GOLDBLUM: Fred Armisen and Carrie Brownstein are spectacular, and I like the way operate over there. I like improvising—speaking of the opposite of a Wes Anderson movie—I like im-pro-vising ga-lore, it’s really fun. But I’ve done this movie called Pittsburgh—it was all improvised. I’ve been trained in a certain kind of improvisation. In some movies they want a hybrid, paraphrasing version of things, and I do plays these days where you have to say everything that is written, and Wes Anderson likes you to do that. So I think you’ve got to learn how to do both things.

HENDRIX: You also teach acting, is that right? What’s some of the advice you give your students?

GOLDBLUM: Oooooooh. Involve yourself every day. Work hard and figure out how to love doing it all day, every day. It’s getting into a made-up situation and making it good and making it real and just playing, just practicing and playing. Like the musicians that I played piano with: they never expect to be rich or famous, but they, for the sheer joy of it, play every day, all day.

HENDRIX: Are you still playing a lot of music?

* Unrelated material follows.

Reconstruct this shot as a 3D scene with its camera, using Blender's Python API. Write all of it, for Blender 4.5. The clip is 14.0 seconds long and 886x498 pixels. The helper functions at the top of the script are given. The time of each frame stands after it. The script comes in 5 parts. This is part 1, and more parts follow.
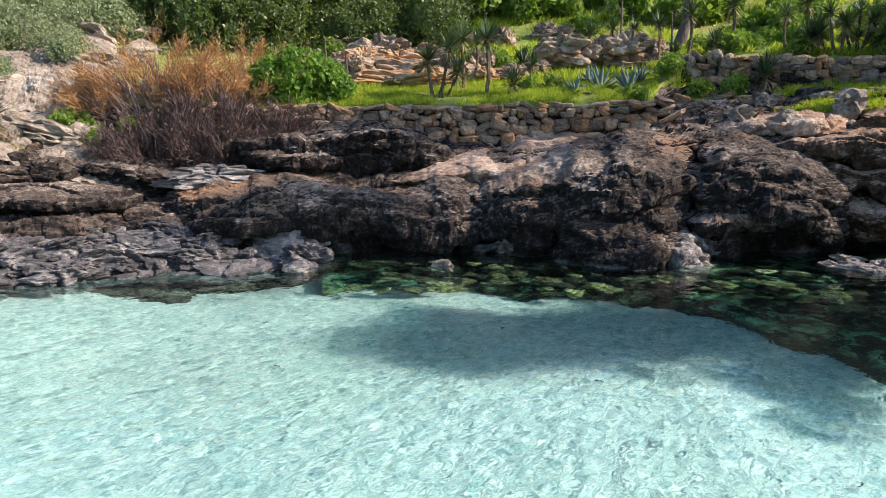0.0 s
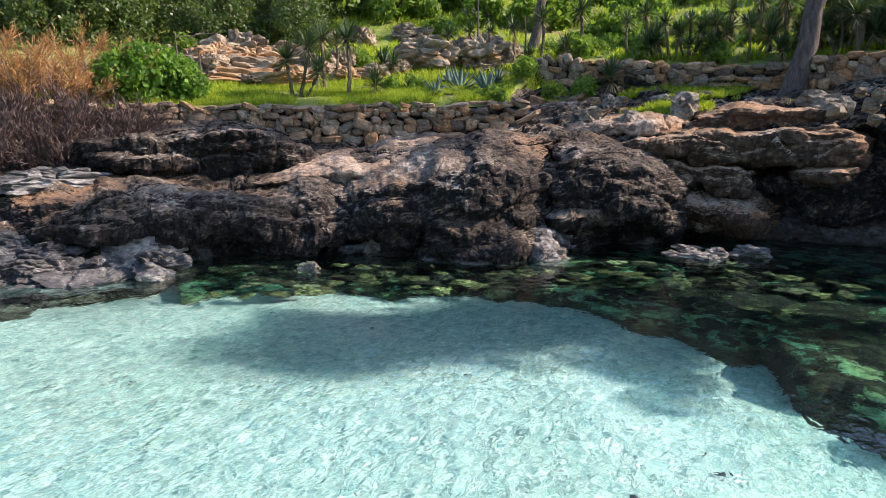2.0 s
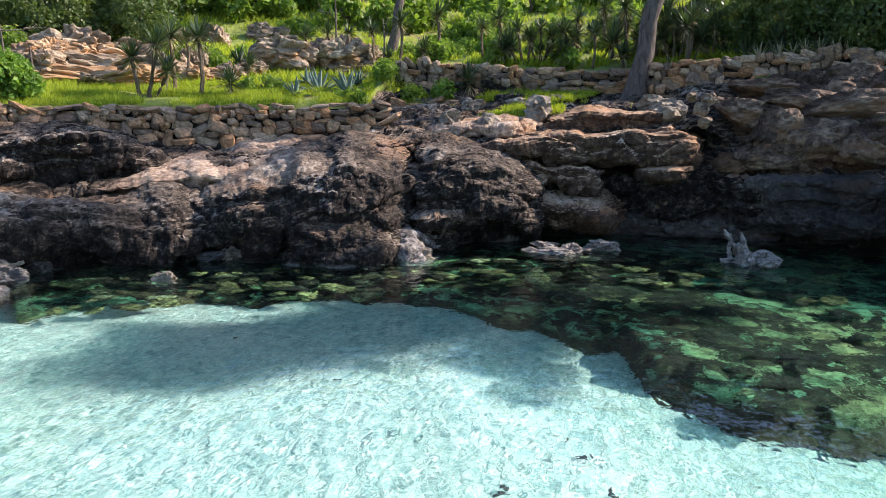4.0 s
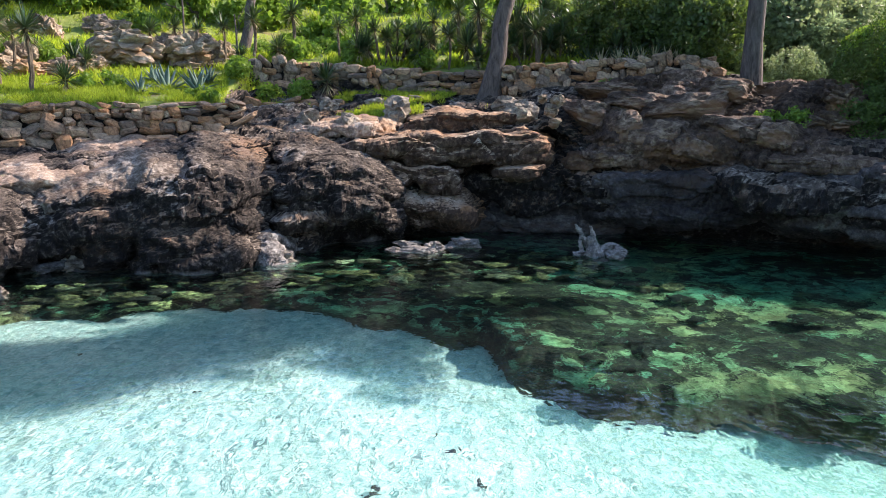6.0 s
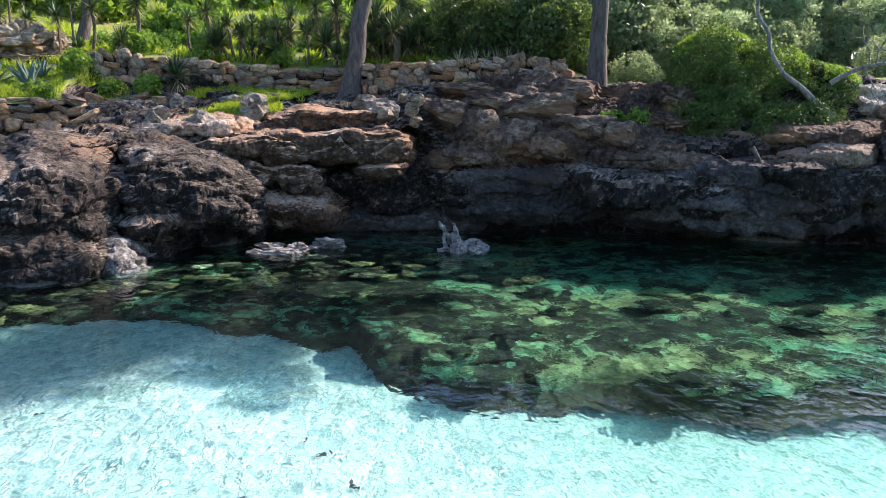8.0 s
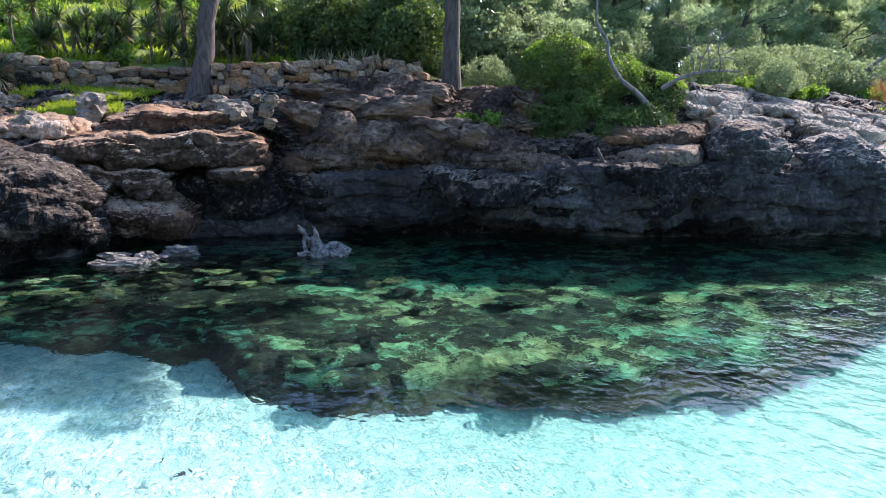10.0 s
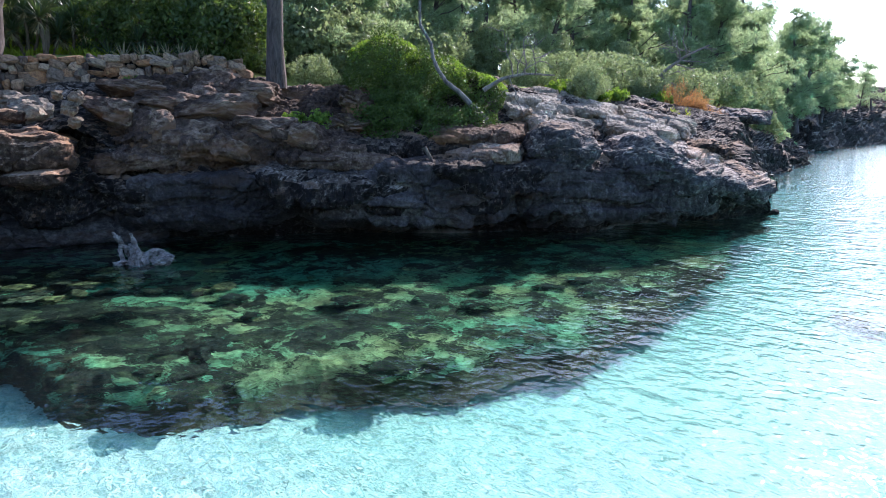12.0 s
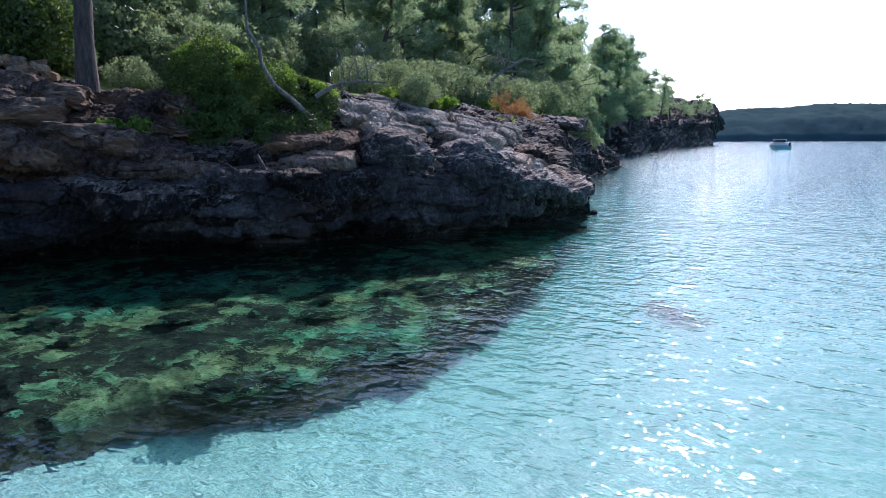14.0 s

GOLDBLUM: I play, when I’m not working, once a week, these days on Wednesday nights from 9:00 ’till midnight at Rockwell—like Sam Rockwell or Norman Rockwell—in Los Feliz, with a bunch of great musicians. I love playing. We play jazz. We actually never rehearse and play different things and surprise each other and ourselves and the crowd suggests things and people get up and sing.

HENDRIX: I’ve been hearing rumours about another installment of Jurassic Park in the works. Will we be seeing you as Dr. Malcolm again?

GOLDBLUM: I don’t know anything about it, so I guess I can confirm I’ve had no… I know nothing about it. I was satisfied with my two appearances, but Steven Spielberg directed those. I don’t know if he’s directing this one, but I like those two. So I think that means I’ll be buying a ticket and happily watching it.

HENDRIX: Do you feel like you’ve moved on from that period in your career, when you were doing those sorts of blockbuster films, as opposed to the smaller, more indie roles you’ve taken on lately?

GOLDBLUM: I don’t know if I have compartmentalized different periods of my career that way, but yeah, I seem to be always doing a variety of things. Luckily.

HENDRIX: Well, you certainly always seem busy.

GOLDBLUM: Thank goodness!

THE GRAND BUDAPEST HOTEL COMES OUT THIS FRIDAY, MARCH 7. LE WEEK-END COMES OUT MARCH 14 IN LIMITED RELEASE.